Exercise details:
Compile every line that includes the word "target".

— Start —

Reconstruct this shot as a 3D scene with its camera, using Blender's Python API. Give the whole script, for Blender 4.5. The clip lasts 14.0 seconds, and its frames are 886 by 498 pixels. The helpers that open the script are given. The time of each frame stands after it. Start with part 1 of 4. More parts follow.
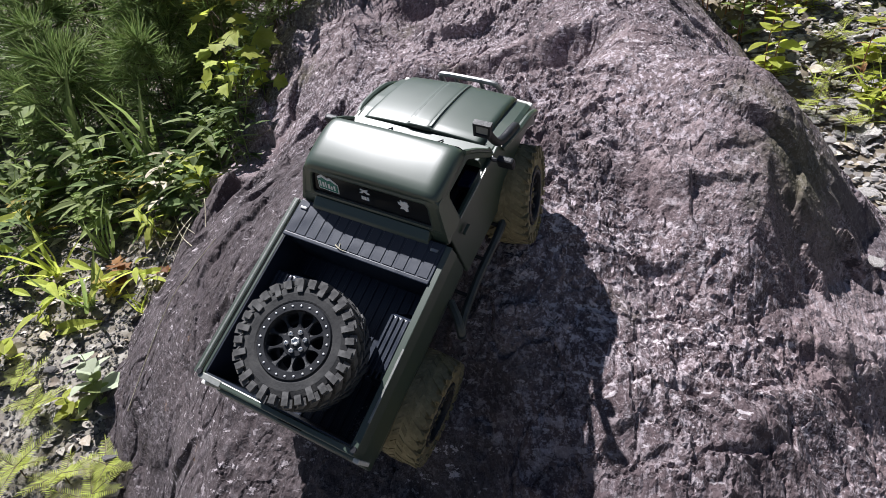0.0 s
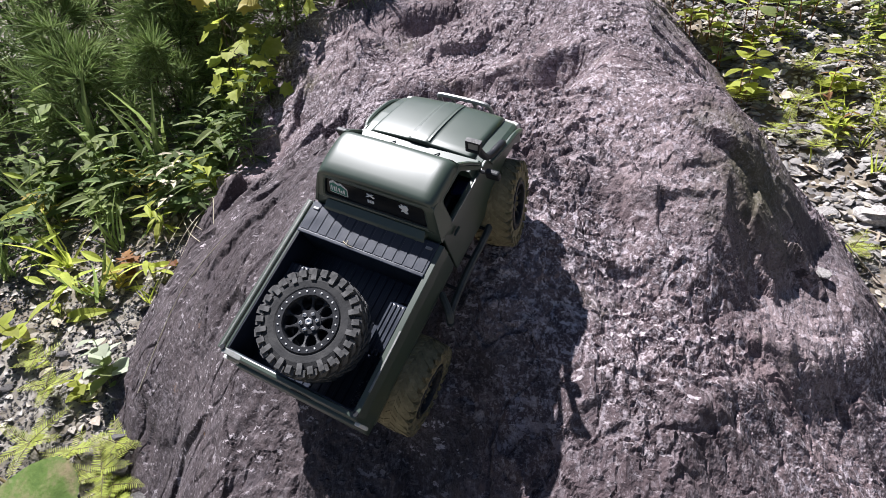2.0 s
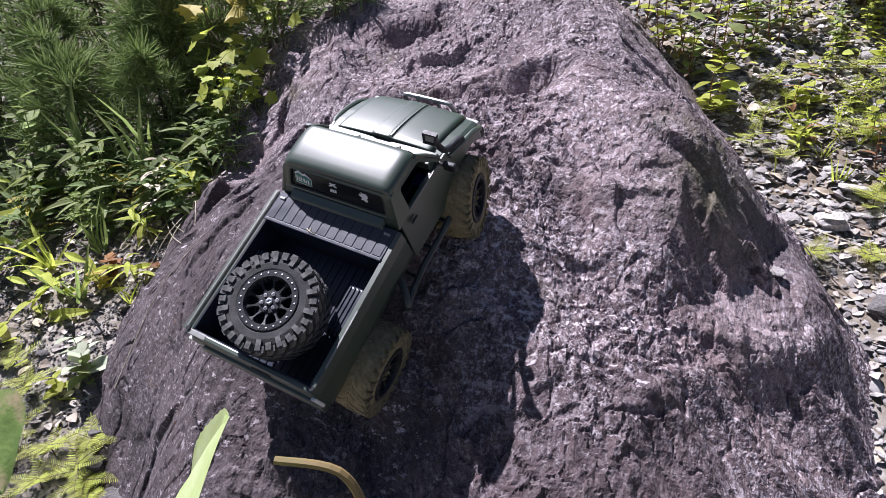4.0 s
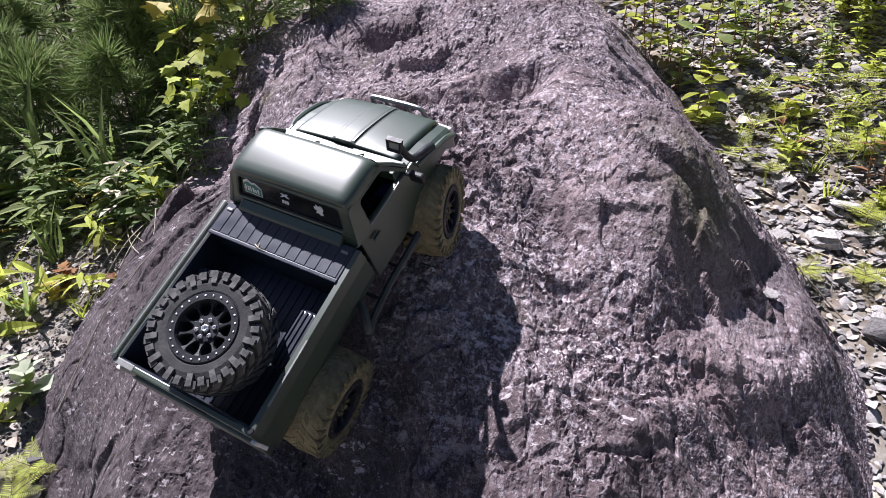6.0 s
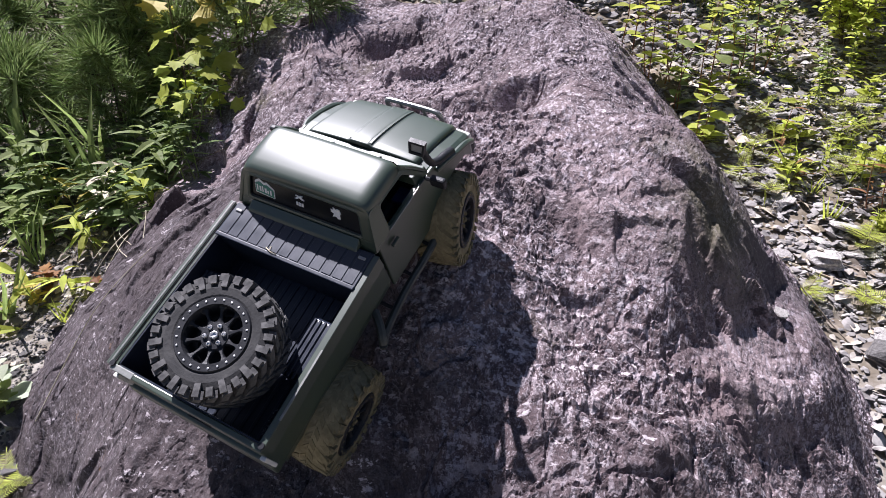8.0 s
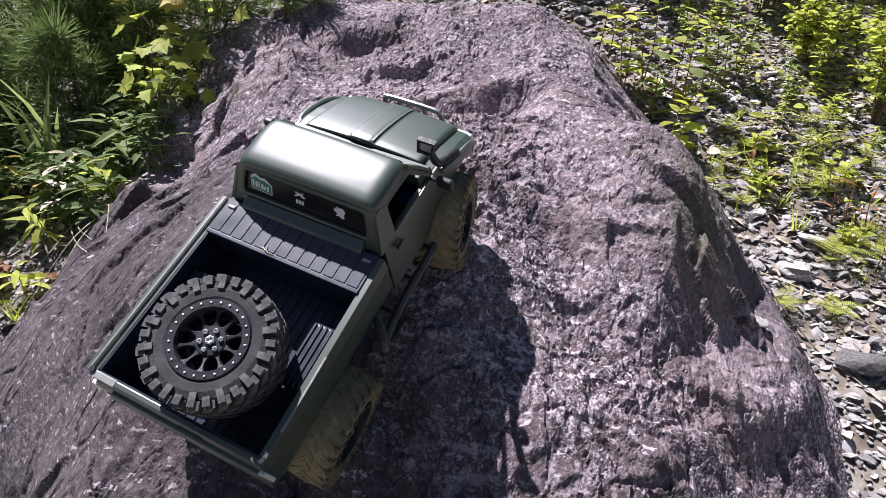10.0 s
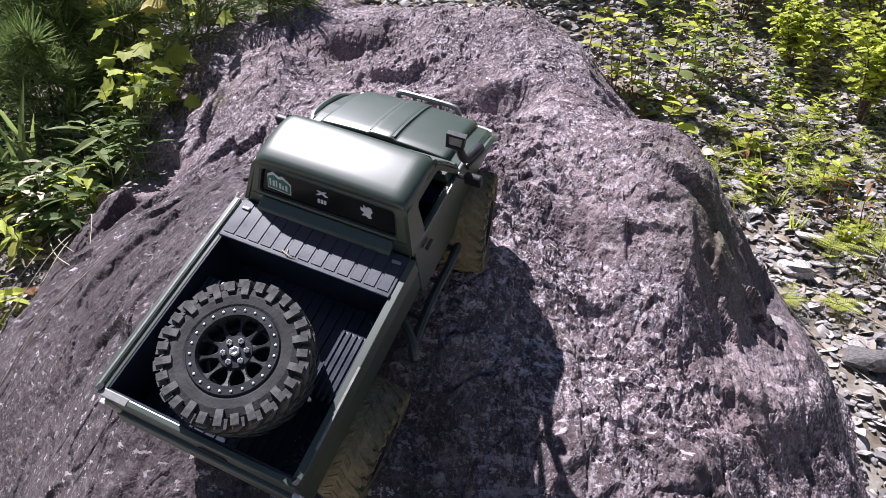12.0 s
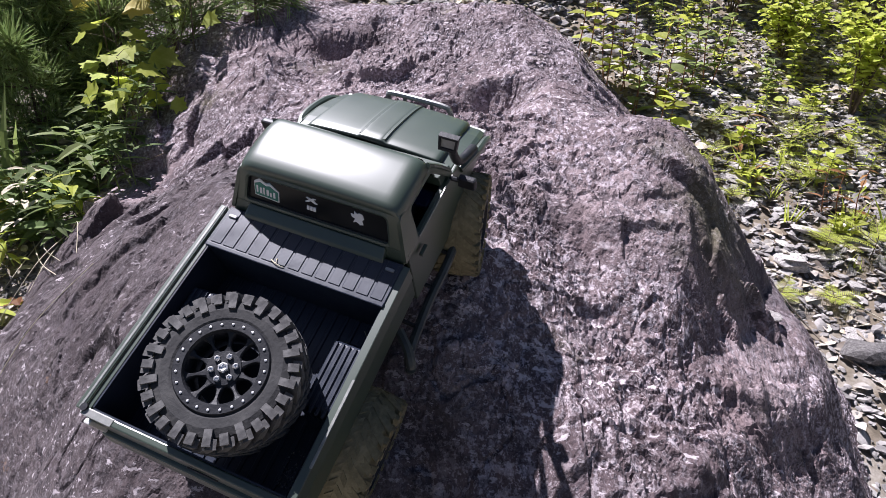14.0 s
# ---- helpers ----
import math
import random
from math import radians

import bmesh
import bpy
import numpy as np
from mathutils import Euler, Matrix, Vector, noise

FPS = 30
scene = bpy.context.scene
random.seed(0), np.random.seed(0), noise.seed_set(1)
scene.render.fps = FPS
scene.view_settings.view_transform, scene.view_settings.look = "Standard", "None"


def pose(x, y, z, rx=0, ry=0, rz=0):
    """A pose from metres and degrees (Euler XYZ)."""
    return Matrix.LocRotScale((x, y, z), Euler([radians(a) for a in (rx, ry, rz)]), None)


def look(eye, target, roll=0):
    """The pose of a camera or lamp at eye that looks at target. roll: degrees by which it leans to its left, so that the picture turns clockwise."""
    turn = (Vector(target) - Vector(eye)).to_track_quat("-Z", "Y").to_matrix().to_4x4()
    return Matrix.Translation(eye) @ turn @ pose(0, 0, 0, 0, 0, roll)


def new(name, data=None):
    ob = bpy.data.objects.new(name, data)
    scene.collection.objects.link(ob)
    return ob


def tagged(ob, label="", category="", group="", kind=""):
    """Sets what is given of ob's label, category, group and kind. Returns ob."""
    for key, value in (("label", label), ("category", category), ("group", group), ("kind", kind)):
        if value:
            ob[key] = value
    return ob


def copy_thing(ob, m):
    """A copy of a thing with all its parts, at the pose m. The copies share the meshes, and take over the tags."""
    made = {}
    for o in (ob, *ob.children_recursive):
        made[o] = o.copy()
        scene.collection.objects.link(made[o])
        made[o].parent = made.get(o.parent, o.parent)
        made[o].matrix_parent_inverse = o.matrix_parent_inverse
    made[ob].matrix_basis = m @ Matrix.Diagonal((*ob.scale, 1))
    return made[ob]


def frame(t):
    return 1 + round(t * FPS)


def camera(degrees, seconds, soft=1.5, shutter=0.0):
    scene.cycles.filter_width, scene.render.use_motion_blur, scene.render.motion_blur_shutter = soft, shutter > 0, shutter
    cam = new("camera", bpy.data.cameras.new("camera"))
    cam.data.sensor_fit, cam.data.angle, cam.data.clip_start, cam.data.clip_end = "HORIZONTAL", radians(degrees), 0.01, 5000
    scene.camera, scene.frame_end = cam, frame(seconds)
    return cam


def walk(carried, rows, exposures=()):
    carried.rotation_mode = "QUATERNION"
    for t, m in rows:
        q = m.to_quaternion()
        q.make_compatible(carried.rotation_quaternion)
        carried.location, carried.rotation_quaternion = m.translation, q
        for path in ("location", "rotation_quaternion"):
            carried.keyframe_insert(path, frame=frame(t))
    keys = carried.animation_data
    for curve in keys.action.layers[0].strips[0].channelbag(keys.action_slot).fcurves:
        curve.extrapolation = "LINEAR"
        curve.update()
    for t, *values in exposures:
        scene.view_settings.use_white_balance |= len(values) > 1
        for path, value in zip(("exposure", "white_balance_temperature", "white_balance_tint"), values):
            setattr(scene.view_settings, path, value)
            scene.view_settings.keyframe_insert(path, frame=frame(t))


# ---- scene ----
cam = camera(75.0, 14.0, soft=0.6)
PATH = [
    (0.0, pose(0.3095, 0.0561, 1.2686, 57.60, 7.26, 13.95)),
    (0.5, pose(0.3283, 0.0580, 1.2621, 57.83, 7.68, 14.38)),
    (1.0, pose(0.3406, 0.0479, 1.2638, 58.20, 6.27, 14.99)),
    (1.5, pose(0.3359, 0.0110, 1.3022, 57.81, 5.58, 13.91)),
    (2.0, pose(0.3348, -0.0283, 1.3127, 58.27, 5.40, 14.21)),
    (2.5, pose(0.3358, -0.0706, 1.3149, 58.74, 4.99, 14.31)),
    (3.0, pose(0.3437, -0.1026, 1.3083, 59.54, 4.88, 14.09)),
    (3.5, pose(0.3678, -0.0976, 1.2958, 60.12, 4.91, 14.14)),
    (4.0, pose(0.3905, -0.0669, 1.2930, 60.07, 4.74, 13.91)),
    (6.5, pose(0.3923, 0.0145, 1.2543, 61.38, 2.90, 12.73)),
    (7.0, pose(0.3654, 0.0036, 1.2461, 62.04, 2.32, 12.43)),
    (7.5, pose(0.3497, 0.0052, 1.2398, 62.45, 1.71, 12.30)),
    (8.0, pose(0.3437, 0.0230, 1.2462, 62.18, 1.24, 12.06)),
    (8.5, pose(0.3353, 0.0282, 1.2446, 62.15, 0.16, 11.58)),
    (9.0, pose(0.3237, 0.0274, 1.2459, 62.07, -0.73, 10.73)),
    (11.5, pose(0.2370, 0.0508, 1.2135, 63.29, -2.15, 6.84)),
    (12.0, pose(0.2298, 0.0531, 1.2108, 63.41, -1.93, 6.32)),
    (12.5, pose(0.2282, 0.0563, 1.2085, 63.52, -1.80, 5.83)),
    (13.0, pose(0.2299, 0.0612, 1.2065, 63.55, -1.55, 5.53)),
    (13.5, pose(0.2277, 0.0686, 1.2085, 63.29, -1.32, 5.24)),
    (14.0, pose(0.2268, 0.0717, 1.2103, 63.17, -1.16, 5.20)),
]
walk(cam, PATH, exposures=((0.0, 0.91, 6100, 11), (2.5, 1.1, 6100, 14), (4.0, 1.09, 5900, 20), (6.5, 1.12, 6000, 19), (14.0, 1.12, 6000, 19)))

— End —

Answer to this exercise:
def look(eye, target, roll=0):
    """The pose of a camera or lamp at eye that looks at target. roll: degrees by which it leans to its left, so that the picture turns clockwise."""
    turn = (Vector(target) - Vector(eye)).to_track_quat("-Z", "Y").to_matrix().to_4x4()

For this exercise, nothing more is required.